---------- Supplied data
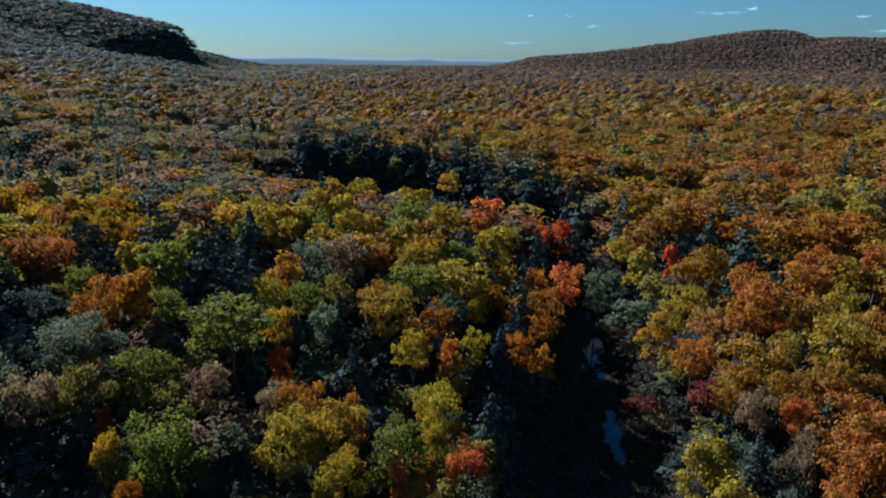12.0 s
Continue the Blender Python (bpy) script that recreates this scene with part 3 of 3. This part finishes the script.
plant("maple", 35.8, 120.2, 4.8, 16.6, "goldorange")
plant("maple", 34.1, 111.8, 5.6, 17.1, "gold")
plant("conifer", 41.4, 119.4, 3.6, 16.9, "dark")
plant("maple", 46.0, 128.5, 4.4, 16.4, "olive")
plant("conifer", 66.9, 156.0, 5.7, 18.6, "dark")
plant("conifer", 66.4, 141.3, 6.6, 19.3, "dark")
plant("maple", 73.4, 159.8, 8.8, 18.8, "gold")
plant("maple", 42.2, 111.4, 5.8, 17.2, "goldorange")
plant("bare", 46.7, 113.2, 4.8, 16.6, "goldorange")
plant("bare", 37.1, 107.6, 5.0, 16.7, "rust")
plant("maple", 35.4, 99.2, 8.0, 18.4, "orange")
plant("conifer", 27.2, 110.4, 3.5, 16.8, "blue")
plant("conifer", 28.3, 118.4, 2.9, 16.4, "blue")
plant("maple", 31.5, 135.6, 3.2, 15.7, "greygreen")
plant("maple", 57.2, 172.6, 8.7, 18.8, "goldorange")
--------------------
---------- Supplied data
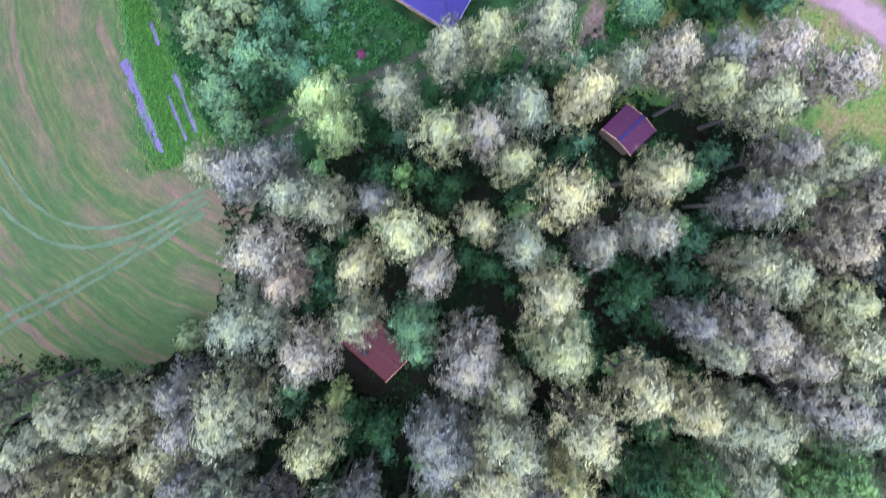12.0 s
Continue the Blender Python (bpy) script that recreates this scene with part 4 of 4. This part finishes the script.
--------------------
Show each line holding the word "that".

Continue the Blender Python (bpy) script that recreates this scene with part 3 of 3. This part finishes the script.
Continue the Blender Python (bpy) script that recreates this scene with part 4 of 4. This part finishes the script.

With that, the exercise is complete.